Donor-conceived people can (from the age of 16 or, in practice, before with their parents' support) ask how many donor-conceived siblings are also recorded on the Register, whether they are registered as boys or girls and the year in which they were born. From the age of 18 a donor-conceived person who wishes to be put in touch with donor-conceived siblings can ask to join the HFEA's Donor Sibling Register. If any of their donor-conceived siblings also joins the register, the HFEA will put them in touch with each other.
Information available to donors
Egg and sperm donors can apply to find out limited information about the results of their donation, either from the HFEA directly or from the clinic where they donated their eggs or sperm. They can ask the HFEA whether their donation resulted in a birth and, if so, the assigned sex and year of birth of any children born. They cannot find out the identity of any children born, or their parents.
Find out more from the HFEA about how to apply for information about donor conception.
Donor-conceived people conceived before 1991
The HFEA Register of Information does not hold information about donor conception treatments which took place before 1 August 1991, which was when the HFEA came into existence. However, the Donor Conceived Register is a separate voluntary UK register which helps donor-conceived people, donors and genetic siblings make connections with each other using DNA matching and historic information from clinic records.
If conception takes place at a licensed clinic in the UK, the clinic has to follow all the following rules:
Screening of donors - egg and sperm donors must be screened to minimise the risk of diseases and genetic disorders being transmitted to the birth mother or to the child. Sperm donors have to undergo blood tests and semen analysis, and their sperm must be quarantined (held in storage) for a period of between six weeks and six months before it can be used in treatment. Donated eggs do not need to be quarantined, but the egg donor must be screened through blood tests and medical history.

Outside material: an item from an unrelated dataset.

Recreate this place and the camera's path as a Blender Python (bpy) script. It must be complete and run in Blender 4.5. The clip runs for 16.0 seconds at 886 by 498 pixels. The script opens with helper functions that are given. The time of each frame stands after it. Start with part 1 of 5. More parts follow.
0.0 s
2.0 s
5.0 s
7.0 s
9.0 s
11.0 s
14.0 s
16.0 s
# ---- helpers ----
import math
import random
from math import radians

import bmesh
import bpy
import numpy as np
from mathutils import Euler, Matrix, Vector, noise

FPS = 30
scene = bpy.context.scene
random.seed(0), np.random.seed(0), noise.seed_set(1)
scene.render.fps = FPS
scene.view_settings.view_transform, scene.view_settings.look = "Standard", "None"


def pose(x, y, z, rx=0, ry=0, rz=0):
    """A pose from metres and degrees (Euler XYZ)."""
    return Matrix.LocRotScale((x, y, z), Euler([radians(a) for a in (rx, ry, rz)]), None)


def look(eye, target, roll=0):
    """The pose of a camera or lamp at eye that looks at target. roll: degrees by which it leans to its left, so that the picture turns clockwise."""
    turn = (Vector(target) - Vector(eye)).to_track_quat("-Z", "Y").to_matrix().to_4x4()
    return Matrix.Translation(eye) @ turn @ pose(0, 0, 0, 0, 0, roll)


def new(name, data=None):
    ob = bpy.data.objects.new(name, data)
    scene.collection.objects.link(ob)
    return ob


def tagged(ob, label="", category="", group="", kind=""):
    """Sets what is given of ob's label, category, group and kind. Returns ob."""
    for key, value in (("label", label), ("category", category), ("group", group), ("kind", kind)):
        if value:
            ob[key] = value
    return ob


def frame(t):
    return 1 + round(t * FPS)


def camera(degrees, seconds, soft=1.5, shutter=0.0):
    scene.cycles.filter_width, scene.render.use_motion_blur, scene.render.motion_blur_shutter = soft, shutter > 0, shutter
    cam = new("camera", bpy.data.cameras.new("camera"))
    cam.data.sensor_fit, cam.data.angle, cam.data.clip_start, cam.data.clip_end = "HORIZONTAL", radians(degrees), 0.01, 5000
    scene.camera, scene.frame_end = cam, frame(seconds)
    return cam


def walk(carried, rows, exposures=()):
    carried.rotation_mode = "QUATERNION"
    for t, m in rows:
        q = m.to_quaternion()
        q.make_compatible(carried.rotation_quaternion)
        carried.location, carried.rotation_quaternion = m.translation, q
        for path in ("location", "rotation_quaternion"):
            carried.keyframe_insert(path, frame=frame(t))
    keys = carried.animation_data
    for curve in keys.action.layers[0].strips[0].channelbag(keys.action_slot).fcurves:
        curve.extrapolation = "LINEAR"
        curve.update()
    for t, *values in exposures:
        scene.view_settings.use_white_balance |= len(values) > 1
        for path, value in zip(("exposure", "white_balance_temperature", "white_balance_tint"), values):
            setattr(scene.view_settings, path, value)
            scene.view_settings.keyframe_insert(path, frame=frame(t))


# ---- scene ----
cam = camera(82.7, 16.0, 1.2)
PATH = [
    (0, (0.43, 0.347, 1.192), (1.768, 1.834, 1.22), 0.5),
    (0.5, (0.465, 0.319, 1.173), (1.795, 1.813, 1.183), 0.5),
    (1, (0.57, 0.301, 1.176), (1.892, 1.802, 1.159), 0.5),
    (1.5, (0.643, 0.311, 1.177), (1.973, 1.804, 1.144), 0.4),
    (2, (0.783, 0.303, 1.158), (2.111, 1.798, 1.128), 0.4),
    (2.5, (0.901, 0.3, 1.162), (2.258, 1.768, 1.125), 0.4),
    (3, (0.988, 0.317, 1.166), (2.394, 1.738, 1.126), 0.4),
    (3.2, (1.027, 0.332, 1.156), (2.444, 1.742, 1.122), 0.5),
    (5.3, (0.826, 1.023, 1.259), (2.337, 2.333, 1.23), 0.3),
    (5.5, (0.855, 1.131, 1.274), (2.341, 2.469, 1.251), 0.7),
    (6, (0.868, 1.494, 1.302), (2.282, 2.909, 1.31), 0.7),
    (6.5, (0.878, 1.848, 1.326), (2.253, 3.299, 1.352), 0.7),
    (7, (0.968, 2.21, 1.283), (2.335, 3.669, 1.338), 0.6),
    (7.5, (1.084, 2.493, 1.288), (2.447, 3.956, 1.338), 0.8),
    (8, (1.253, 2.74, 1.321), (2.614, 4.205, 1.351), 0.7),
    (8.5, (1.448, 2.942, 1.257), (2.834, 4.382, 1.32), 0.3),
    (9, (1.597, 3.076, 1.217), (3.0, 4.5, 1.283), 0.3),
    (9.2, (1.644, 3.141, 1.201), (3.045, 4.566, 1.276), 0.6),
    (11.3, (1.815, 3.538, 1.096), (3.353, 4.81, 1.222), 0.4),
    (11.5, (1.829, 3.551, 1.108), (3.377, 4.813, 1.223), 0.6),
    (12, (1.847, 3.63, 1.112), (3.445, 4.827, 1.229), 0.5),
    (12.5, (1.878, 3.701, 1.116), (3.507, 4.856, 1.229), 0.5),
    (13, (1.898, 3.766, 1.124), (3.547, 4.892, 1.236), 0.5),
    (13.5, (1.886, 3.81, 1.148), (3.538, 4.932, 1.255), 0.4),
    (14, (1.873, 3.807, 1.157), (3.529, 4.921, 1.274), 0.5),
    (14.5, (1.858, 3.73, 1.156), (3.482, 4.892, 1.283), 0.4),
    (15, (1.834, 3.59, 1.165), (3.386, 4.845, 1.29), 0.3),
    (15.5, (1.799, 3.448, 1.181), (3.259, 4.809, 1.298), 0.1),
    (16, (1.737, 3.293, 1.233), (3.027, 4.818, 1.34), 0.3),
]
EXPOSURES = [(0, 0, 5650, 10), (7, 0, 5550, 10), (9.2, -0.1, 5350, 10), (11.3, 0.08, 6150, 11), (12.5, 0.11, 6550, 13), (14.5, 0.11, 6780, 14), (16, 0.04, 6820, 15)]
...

Payments to donors - donors can only be paid for their expenses within HFEA guidelines. Currently, the HFEA allows a fixed payment of £750 per cycle for egg donors and £35 per clinic visit for sperm donors. More can be paid for verifiable out of pocket expenses (not including international travel). Alternatively, donors can receive subsidised fertility treatment, including IVF or treatment to store eggs for future use (fertility clinics commonly refer to such arrangements as 'egg sharing' or more rarely 'sperm sharing' programmes).

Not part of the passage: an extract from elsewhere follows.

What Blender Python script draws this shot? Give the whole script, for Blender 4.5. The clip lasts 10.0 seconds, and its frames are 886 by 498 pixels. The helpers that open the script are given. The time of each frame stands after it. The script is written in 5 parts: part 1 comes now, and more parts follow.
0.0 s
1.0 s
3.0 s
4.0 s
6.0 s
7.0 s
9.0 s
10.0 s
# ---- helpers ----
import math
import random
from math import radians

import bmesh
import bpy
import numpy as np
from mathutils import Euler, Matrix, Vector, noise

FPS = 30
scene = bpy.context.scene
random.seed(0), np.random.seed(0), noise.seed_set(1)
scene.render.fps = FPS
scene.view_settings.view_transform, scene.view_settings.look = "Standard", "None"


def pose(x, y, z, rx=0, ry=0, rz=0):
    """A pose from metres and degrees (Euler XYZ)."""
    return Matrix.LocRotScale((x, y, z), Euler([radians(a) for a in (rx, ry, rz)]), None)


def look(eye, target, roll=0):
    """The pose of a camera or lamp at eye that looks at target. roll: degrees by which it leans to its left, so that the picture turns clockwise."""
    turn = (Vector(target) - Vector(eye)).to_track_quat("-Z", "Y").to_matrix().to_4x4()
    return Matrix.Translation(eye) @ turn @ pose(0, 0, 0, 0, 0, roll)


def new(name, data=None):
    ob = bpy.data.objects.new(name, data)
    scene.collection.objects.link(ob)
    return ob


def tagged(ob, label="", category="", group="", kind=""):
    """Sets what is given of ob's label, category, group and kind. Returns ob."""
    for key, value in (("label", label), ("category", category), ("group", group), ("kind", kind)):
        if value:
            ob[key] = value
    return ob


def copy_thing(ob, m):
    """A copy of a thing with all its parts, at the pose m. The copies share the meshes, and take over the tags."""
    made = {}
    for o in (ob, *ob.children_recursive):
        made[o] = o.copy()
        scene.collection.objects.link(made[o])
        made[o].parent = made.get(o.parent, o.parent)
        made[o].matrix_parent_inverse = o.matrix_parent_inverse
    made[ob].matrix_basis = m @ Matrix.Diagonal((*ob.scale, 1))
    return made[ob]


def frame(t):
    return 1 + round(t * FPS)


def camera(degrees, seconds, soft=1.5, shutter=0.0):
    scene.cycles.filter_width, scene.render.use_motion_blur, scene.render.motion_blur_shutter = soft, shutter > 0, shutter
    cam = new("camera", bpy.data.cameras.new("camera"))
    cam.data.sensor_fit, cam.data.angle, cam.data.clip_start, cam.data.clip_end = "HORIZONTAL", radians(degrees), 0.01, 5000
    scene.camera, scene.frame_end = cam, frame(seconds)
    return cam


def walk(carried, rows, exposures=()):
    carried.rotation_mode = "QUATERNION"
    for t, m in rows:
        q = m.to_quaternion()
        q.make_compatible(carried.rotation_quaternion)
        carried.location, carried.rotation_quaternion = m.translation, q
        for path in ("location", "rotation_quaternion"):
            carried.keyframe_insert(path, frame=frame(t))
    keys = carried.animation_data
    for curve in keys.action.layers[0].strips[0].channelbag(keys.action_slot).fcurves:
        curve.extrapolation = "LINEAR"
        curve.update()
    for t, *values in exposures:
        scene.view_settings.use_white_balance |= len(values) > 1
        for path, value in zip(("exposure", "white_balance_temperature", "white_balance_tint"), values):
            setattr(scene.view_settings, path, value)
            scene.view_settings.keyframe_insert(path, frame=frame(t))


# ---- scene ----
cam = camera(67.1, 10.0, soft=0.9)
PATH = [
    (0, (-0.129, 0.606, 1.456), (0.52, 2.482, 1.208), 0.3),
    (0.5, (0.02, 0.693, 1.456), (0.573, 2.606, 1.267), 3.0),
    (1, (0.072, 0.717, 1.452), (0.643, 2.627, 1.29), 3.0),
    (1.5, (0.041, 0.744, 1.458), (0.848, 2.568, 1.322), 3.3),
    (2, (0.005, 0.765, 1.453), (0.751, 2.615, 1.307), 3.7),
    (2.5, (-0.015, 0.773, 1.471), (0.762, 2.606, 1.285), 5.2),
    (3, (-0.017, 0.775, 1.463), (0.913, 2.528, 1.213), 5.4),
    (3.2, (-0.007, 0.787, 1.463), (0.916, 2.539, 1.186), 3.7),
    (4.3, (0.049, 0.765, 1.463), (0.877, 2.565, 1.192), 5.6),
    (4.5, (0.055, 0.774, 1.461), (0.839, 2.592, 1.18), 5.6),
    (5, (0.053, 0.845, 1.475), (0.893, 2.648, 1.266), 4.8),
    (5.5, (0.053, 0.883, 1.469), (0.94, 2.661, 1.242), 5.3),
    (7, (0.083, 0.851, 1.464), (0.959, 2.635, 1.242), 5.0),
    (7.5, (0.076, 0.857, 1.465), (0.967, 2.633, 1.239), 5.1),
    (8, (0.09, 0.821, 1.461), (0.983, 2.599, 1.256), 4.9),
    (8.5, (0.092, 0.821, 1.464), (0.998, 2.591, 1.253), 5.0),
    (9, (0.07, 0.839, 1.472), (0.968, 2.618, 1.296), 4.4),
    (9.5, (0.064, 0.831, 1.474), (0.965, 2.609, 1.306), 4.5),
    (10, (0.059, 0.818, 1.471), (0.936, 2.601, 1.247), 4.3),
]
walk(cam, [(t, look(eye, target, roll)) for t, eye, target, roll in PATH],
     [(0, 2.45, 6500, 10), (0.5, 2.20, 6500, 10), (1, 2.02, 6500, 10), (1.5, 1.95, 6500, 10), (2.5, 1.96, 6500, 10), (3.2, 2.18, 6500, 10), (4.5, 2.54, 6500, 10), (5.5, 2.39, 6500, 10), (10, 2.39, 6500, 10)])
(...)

Counselling - donors and parents must be offered counselling, including discussion about the long term implications of donor conception and the fact that the child is likely to benefit from knowing about his or her genetic origins.
Consent - donors have control over their eggs/sperm up to the point they are transferred into someone else's body, and clinics must comply with the terms of any consent they give. Find out more about consent in UK fertility treatment.
Family numbers - donors can donate to no more than ten different families via licensed clinics in the UK (as well as conceiving their own children).
Storage - eggs and sperm can normally be stored for a maximum of ten years, although patients with particular medical conditions may have the option to extend storage, for example if they have used your eggs or sperm to create embryos. Find out more about storage of eggs, sperm and embryos.
Importing donor eggs or sperm - donated eggs and sperm can only be imported into the UK from abroad if they comply with these rules (although the HFEA can make exceptions to this rule in particular cases).